▶ SHORT EXERCISE: The lines to print start at the one containing "finishes the script." and end at the one containing "tufts, places, mat)"; print them exactly, ends included, and only them.

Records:
=-=-=

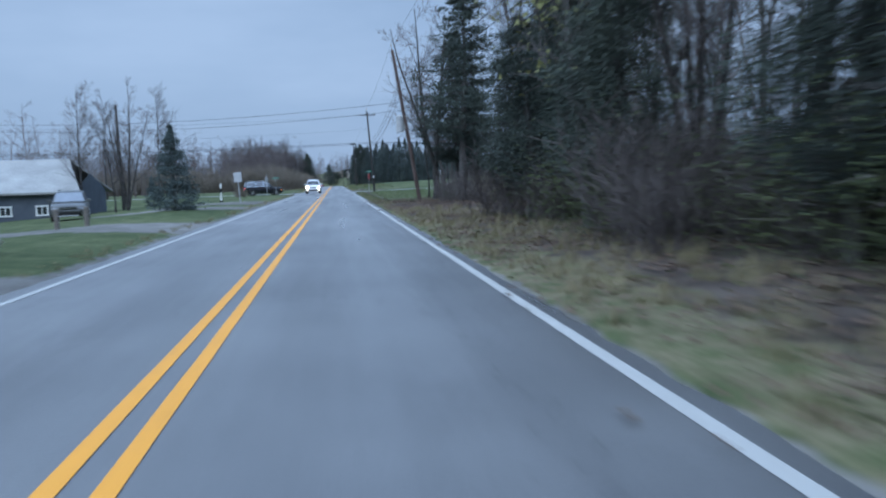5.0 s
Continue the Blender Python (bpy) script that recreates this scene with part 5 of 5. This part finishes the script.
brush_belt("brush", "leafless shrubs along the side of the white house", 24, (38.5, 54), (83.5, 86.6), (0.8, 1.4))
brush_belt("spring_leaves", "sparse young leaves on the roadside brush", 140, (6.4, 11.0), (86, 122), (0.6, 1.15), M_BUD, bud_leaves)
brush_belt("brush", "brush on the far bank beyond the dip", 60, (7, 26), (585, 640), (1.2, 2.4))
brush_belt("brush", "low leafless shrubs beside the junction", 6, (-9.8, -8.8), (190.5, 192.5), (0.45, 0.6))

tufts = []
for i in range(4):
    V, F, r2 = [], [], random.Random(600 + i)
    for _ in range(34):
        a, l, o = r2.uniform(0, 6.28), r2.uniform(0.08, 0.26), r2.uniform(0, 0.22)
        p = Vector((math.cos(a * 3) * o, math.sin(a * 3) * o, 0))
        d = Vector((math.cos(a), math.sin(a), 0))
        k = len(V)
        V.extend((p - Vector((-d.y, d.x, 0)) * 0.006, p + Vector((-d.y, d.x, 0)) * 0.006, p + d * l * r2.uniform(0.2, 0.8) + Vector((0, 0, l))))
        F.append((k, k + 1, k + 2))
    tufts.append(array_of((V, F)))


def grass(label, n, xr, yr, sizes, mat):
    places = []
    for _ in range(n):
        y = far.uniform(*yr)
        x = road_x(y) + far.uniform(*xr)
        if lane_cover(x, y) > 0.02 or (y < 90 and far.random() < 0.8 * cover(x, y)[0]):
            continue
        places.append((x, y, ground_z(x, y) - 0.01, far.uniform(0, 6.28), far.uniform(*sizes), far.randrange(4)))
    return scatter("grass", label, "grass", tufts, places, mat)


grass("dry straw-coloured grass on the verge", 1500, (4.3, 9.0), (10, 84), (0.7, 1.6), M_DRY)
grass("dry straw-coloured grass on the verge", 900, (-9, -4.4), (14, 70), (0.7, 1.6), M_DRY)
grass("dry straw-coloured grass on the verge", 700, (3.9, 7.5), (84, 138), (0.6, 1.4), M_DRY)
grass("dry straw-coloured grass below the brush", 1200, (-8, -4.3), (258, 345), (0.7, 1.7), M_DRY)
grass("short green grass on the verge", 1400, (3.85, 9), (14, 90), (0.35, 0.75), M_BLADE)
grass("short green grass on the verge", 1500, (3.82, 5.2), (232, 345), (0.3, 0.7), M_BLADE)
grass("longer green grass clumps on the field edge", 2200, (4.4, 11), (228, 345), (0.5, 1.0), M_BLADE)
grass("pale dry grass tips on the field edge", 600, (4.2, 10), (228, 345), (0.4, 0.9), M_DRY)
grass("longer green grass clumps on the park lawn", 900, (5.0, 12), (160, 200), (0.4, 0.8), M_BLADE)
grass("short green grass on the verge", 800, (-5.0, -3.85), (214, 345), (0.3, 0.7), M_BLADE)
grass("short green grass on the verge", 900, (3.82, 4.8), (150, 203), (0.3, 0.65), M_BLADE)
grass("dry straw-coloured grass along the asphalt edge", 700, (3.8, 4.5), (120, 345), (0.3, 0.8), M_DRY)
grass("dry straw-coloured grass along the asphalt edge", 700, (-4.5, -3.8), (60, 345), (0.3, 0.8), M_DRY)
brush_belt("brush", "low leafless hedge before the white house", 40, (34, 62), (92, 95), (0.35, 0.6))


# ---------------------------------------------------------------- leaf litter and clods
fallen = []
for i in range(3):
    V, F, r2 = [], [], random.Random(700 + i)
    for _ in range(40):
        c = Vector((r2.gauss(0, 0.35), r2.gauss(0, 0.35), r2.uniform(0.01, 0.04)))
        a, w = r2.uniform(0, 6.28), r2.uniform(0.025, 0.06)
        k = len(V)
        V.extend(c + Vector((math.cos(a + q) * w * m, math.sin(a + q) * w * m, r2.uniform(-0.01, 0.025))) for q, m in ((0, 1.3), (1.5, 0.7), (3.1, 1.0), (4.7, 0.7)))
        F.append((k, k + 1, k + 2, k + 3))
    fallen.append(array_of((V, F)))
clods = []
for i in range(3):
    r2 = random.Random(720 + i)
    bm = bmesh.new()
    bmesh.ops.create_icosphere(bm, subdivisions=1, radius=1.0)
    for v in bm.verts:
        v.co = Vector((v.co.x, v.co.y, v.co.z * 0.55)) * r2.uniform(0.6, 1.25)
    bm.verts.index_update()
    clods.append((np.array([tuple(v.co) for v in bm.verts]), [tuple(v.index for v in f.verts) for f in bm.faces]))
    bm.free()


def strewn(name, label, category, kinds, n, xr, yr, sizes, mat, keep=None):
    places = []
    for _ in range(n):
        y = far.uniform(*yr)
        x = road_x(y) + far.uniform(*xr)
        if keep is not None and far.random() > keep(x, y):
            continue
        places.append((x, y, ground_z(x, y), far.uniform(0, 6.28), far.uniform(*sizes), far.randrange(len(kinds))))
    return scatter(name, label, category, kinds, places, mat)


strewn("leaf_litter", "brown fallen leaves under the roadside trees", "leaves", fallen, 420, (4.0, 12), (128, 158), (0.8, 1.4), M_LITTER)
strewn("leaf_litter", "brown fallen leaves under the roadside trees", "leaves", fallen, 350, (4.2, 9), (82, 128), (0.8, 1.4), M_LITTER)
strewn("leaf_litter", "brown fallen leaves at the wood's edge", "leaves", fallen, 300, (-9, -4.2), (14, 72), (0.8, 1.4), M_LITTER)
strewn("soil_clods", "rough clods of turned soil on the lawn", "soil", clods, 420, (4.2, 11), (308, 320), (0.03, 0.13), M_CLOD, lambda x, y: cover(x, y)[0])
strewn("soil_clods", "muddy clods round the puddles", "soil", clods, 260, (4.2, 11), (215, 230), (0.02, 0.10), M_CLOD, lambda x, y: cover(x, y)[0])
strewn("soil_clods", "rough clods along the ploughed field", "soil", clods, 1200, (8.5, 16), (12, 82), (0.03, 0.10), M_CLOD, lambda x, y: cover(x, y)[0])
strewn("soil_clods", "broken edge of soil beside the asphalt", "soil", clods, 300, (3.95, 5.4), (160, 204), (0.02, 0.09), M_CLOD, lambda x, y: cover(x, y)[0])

=-=-=

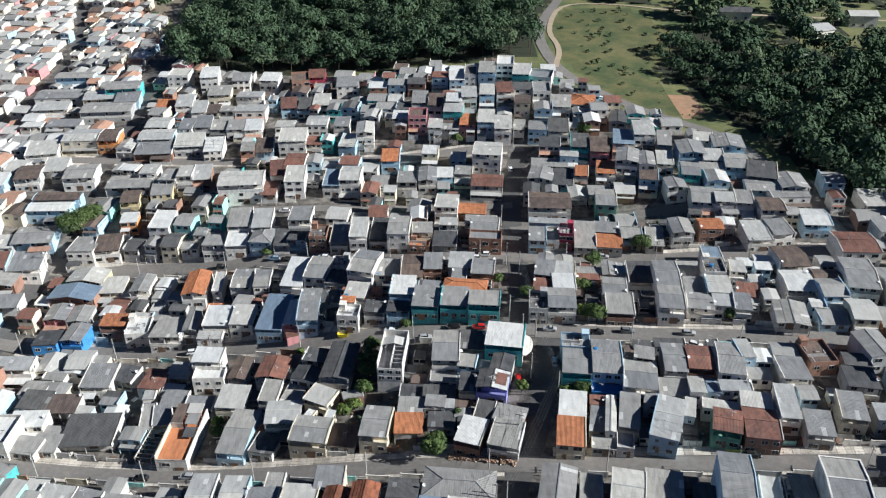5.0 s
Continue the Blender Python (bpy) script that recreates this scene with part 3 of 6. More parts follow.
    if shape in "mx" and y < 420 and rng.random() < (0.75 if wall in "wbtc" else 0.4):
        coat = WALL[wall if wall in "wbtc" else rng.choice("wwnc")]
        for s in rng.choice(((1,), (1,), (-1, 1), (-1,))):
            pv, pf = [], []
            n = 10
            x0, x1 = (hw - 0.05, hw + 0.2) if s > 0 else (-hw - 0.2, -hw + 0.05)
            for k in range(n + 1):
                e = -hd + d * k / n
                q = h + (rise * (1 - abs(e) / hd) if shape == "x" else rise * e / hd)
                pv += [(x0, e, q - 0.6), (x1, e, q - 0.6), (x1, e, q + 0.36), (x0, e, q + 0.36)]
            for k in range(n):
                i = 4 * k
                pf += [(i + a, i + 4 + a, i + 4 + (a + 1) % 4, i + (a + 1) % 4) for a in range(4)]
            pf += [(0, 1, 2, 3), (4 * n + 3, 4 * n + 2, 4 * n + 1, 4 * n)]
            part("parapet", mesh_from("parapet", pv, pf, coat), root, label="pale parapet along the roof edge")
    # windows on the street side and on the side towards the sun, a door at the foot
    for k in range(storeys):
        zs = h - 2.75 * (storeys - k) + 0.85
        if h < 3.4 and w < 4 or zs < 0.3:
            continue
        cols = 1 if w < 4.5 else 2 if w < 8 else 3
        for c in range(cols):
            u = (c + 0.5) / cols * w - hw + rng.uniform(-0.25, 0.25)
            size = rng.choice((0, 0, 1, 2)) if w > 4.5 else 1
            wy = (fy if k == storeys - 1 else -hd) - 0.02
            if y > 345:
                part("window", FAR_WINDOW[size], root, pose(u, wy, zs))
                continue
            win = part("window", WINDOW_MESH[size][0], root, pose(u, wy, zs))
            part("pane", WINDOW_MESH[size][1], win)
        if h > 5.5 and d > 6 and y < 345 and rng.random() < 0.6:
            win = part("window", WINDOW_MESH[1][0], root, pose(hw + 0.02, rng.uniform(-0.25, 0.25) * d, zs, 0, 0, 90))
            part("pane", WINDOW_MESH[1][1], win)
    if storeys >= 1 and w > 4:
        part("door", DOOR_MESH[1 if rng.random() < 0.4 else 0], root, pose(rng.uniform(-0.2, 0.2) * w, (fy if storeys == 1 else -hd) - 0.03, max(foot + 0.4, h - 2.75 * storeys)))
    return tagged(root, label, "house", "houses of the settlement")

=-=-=

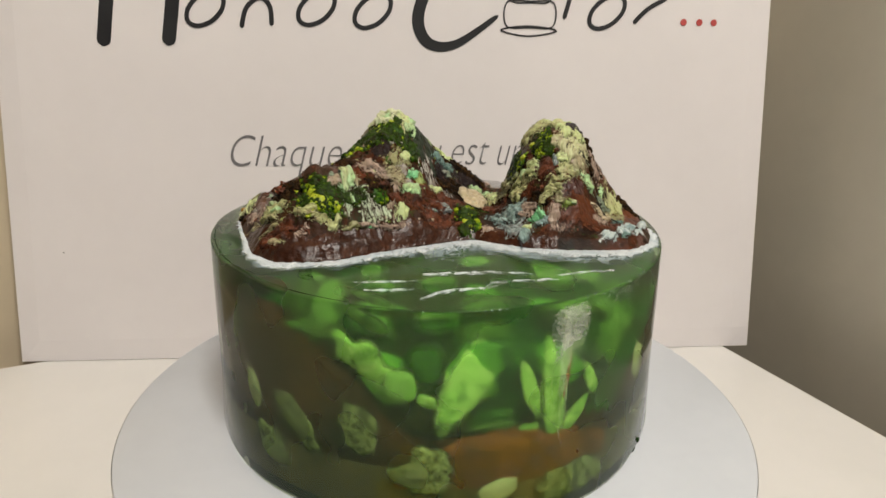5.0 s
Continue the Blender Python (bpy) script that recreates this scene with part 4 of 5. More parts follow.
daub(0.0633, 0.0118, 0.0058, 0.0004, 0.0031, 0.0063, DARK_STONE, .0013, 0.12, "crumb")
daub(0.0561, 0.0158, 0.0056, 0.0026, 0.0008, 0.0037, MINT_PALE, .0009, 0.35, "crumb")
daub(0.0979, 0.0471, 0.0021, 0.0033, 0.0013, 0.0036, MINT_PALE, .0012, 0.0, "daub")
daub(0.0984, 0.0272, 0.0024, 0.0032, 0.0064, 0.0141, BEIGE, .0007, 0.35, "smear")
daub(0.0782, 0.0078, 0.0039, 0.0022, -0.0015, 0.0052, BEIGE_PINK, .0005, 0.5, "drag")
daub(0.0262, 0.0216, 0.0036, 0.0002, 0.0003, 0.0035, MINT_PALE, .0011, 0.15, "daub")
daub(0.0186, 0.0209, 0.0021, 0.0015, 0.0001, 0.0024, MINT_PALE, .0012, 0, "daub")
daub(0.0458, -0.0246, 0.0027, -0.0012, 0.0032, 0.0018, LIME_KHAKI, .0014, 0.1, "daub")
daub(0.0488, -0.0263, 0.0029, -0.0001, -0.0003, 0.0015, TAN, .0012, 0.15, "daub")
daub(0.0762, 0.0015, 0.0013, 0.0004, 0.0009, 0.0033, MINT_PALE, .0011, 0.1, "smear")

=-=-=

▶ TASK OUTPUT:
Continue the Blender Python (bpy) script that recreates this scene with part 5 of 5. This part finishes the script.
brush_belt("brush", "leafless shrubs along the side of the white house", 24, (38.5, 54), (83.5, 86.6), (0.8, 1.4))
brush_belt("spring_leaves", "sparse young leaves on the roadside brush", 140, (6.4, 11.0), (86, 122), (0.6, 1.15), M_BUD, bud_leaves)
brush_belt("brush", "brush on the far bank beyond the dip", 60, (7, 26), (585, 640), (1.2, 2.4))
brush_belt("brush", "low leafless shrubs beside the junction", 6, (-9.8, -8.8), (190.5, 192.5), (0.45, 0.6))

tufts = []
for i in range(4):
    V, F, r2 = [], [], random.Random(600 + i)
    for _ in range(34):
        a, l, o = r2.uniform(0, 6.28), r2.uniform(0.08, 0.26), r2.uniform(0, 0.22)
        p = Vector((math.cos(a * 3) * o, math.sin(a * 3) * o, 0))
        d = Vector((math.cos(a), math.sin(a), 0))
        k = len(V)
        V.extend((p - Vector((-d.y, d.x, 0)) * 0.006, p + Vector((-d.y, d.x, 0)) * 0.006, p + d * l * r2.uniform(0.2, 0.8) + Vector((0, 0, l))))
        F.append((k, k + 1, k + 2))
    tufts.append(array_of((V, F)))


def grass(label, n, xr, yr, sizes, mat):
    places = []
    for _ in range(n):
        y = far.uniform(*yr)
        x = road_x(y) + far.uniform(*xr)
        if lane_cover(x, y) > 0.02 or (y < 90 and far.random() < 0.8 * cover(x, y)[0]):
            continue
        places.append((x, y, ground_z(x, y) - 0.01, far.uniform(0, 6.28), far.uniform(*sizes), far.randrange(4)))
    return scatter("grass", label, "grass", tufts, places, mat)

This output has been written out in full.